UML-CoT: Structured Reasoning and Planning with Unified Modeling Language for Robotic Room Cleaning

TL;DR

This work introduces UML-CoT, a structured chain-of-thought framework that uses UML class diagrams for symbolic reasoning and UML activity diagrams for executable plans in robotic room cleaning. By replacing unstructured text with expressive UML representations, the approach addresses interpretability, verification, and planning reliability, unifying reasoning and action under a formalism that supports inheritance, aggregation, and procedural control. A three-stage training pipeline (SFT, RLFT with GRPO, and answer-only GRPO) together with the MRoom-30k dataset demonstrates improved plan coherence, structural fidelity, and execution success over text-based and graph-based baselines. The results highlight the practical impact of structured symbolic representations for embodied AI, enabling more transparent and robust coordination between perception, reasoning, and manipulation in cluttered indoor environments.

Abstract

Chain-of-Thought (CoT) prompting improves reasoning in large language models (LLMs), but its reliance on unstructured text limits interpretability and executability in embodied tasks. Prior work has explored structured CoTs using scene or logic graphs, yet these remain fundamentally limited: they model only low-order relations, lack constructs like inheritance or behavioral abstraction, and provide no standardized semantics for sequential or conditional planning.
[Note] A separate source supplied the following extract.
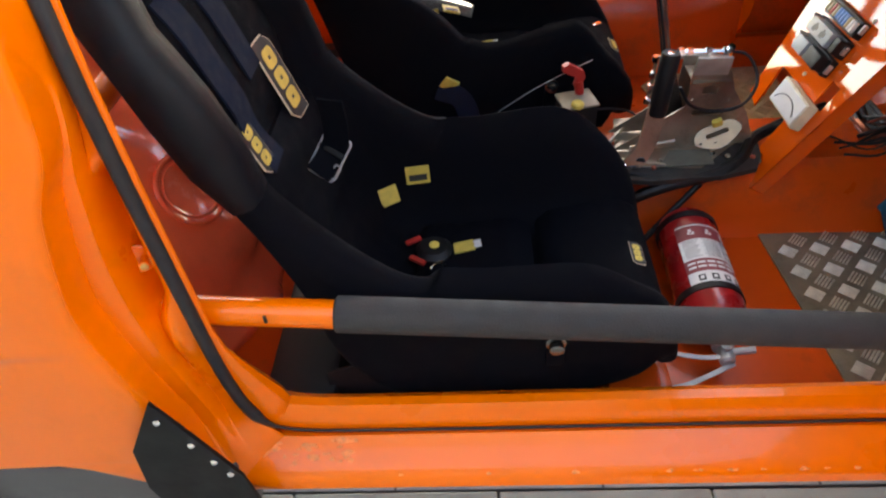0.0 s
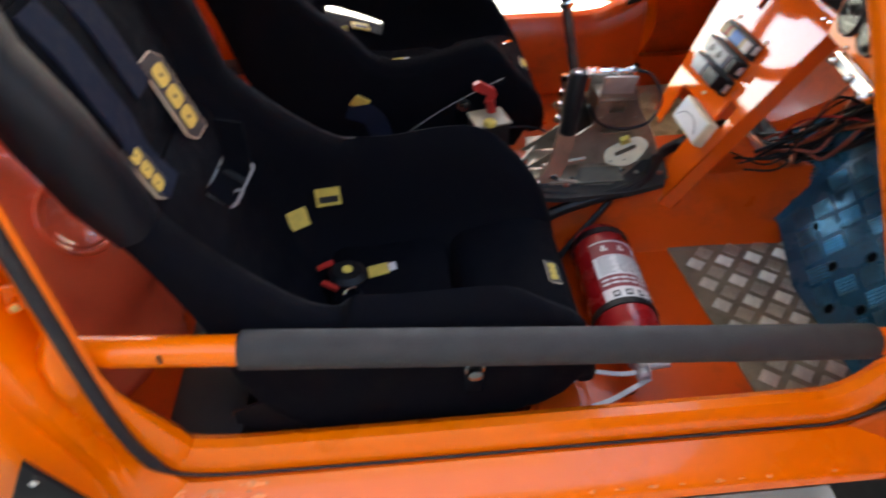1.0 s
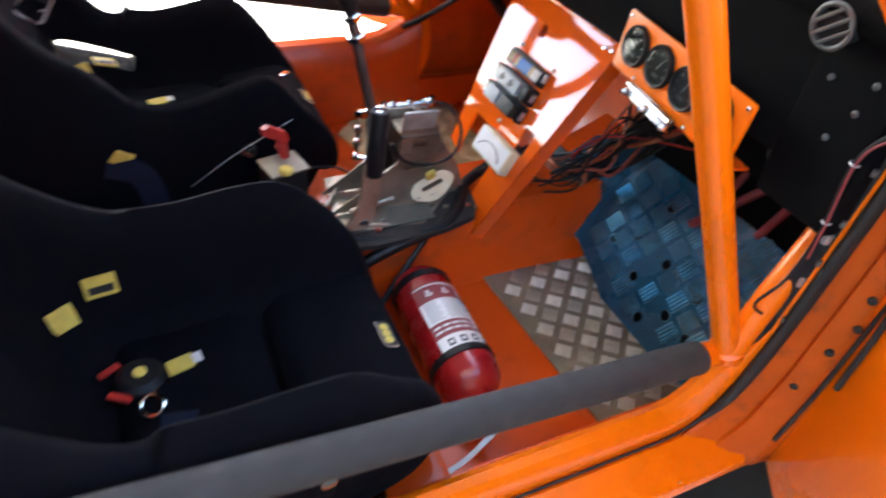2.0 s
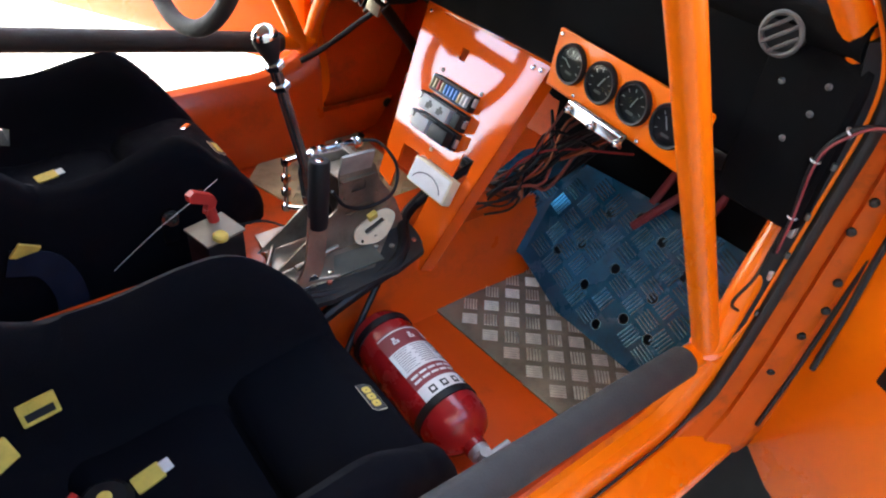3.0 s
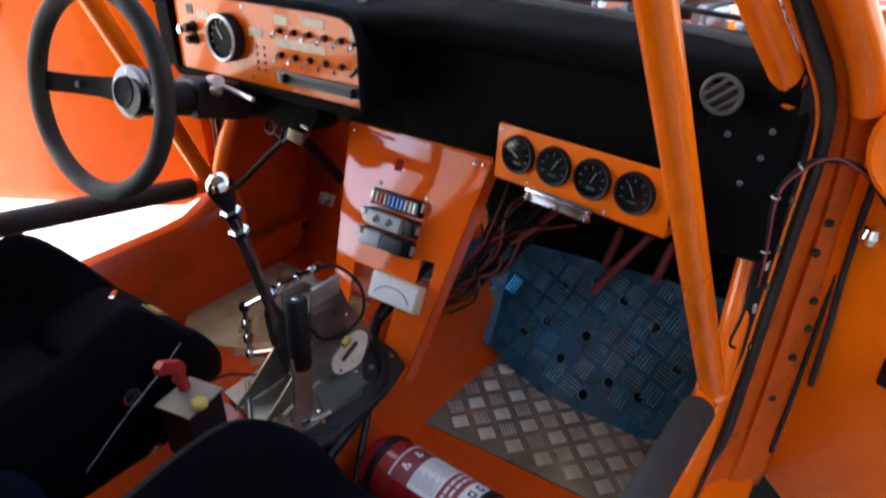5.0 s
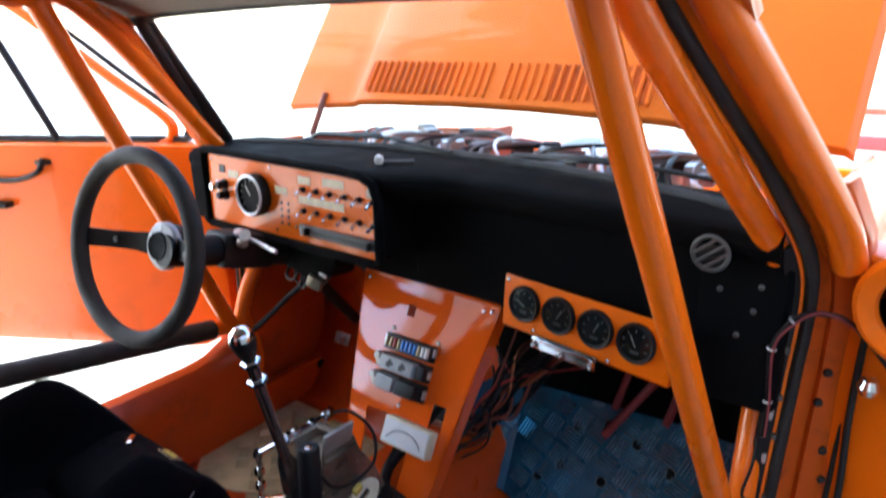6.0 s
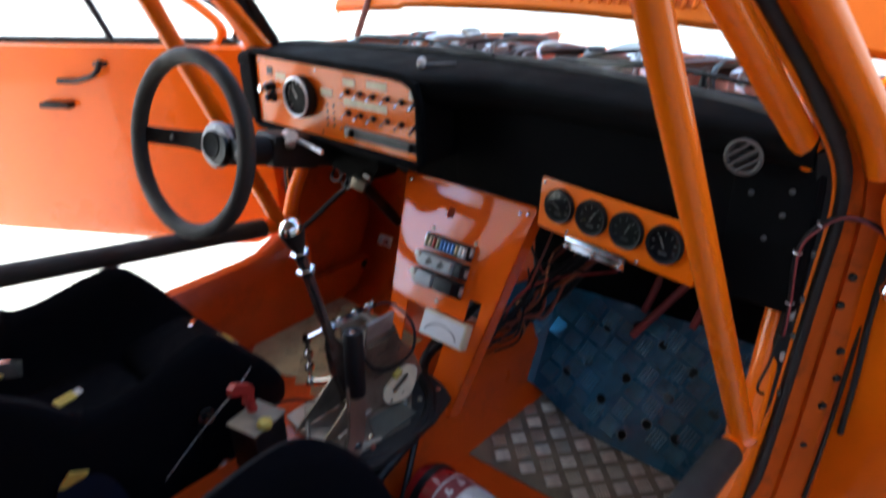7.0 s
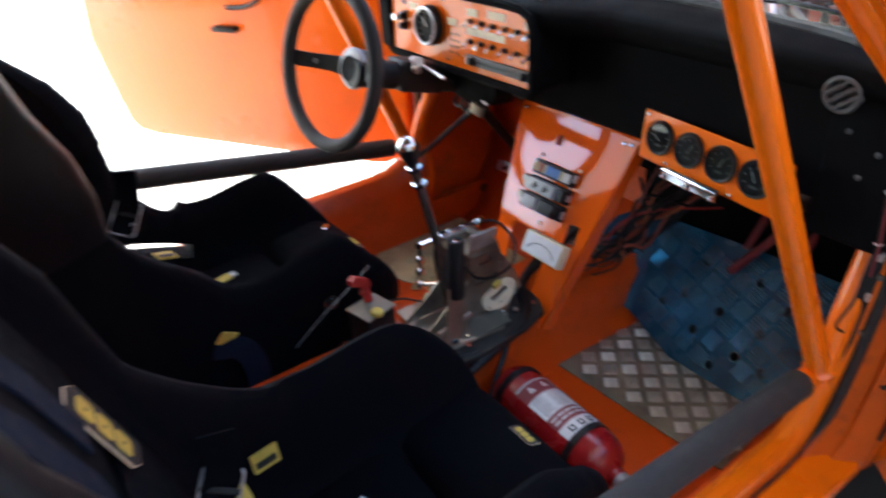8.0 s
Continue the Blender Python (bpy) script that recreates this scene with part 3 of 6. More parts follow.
def shell():
    part("floor_pan", box((0.15, 0, 0.288), (1.64, 1.2, 0.016), 0.003), ORANGE_SHADED, car, "scuffed orange floor pan")
    part("crossmember", box((0.225, -0.33, 0.318), (0.10, 0.44, 0.05), 0.012), ORANGE_SHADED, car)
    part("crossmember", box((0.17, 0.335, 0.310), (0.14, 0.44, 0.05), 0.010), ORANGE_SHADED, car)
    part("crossmember", box((-0.10, 0.335, 0.312), (0.10, 0.44, 0.052), 0.010), ORANGE_SHADED, car)
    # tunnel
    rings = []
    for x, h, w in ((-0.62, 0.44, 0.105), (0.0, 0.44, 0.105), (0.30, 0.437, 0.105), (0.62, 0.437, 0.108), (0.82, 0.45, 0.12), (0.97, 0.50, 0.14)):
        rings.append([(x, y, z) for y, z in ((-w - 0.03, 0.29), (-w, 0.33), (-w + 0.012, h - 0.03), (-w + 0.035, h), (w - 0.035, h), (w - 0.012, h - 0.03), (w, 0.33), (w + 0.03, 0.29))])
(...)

We propose UML-CoT, a structured reasoning and planning framework that leverages Unified Modeling Language (UML) to generate symbolic CoTs and executable action plans. UML class diagrams capture compositional object semantics, while activity diagrams model procedural control flow. Our three-stage training pipeline combines supervised fine-tuning with Group Relative Policy Optimization (GRPO), including reward learning from answer-only data. We evaluate UML-CoT on MRoom-30k, a new benchmark of cluttered room-cleaning scenarios. UML-CoT outperforms unstructured CoTs in interpretability, planning coherence, and execution success, highlighting UML as a more expressive and actionable structured reasoning formalism.

Figures (15)

• Figure 1: Structured vs. Unstructured Chain-of-Thought Reasoning for Robotic Room Cleaning. (a) Input: a cluttered room image and a text instruction. (b) Output from a plain-text CoT model, where reasoning and planning are expressed only in free-form language, lacking formal semantics and executable structure. (c) Output from our proposed UML-based framework, where reasoning is encoded as a UML class diagram and the corresponding plan is formalized as a UML activity diagram. This structured approach improves interpretability, ensures alignment between reasoning and action, and supports modular, executable planning. Please zoom in to view details clearly.
• Figure 2: UML class diagram and its corresponding PlantUML source shown in two equivalent forms: (a) UML class diagram; (b) PlantUML source code. Please zoom in to view details clearly.
• Figure 3: UML activity diagram and its corresponding PlantUML source presented in two equivalent forms: (a) UML activity diagram; (b) corresponding PlantUML code. Please zoom in to view details clearly.
• Figure 4: Model architecture. The image is preprocessed via dynamic resolution slicing and fed into a ViT-based encoder (InternViT-300M), followed by pixel unshuffling and MLP projection. The language decoder (InternLM2.5) receives both visual features and tokenized textual prompts, and generates two symbolic outputs: a UML class diagram for structured reasoning, and a UML activity diagram for executable cleaning plans. Please zoom in to view details clearly.
• Figure 5: Overview of Group Relative Policy Optimization (GRPO), applicable to both Stage 2 and Stage 3. The model receives image, CoT, and plan as input, generates multiple candidates, evaluates them using advantage scores, and updates its parameters based on the best-scoring candidate.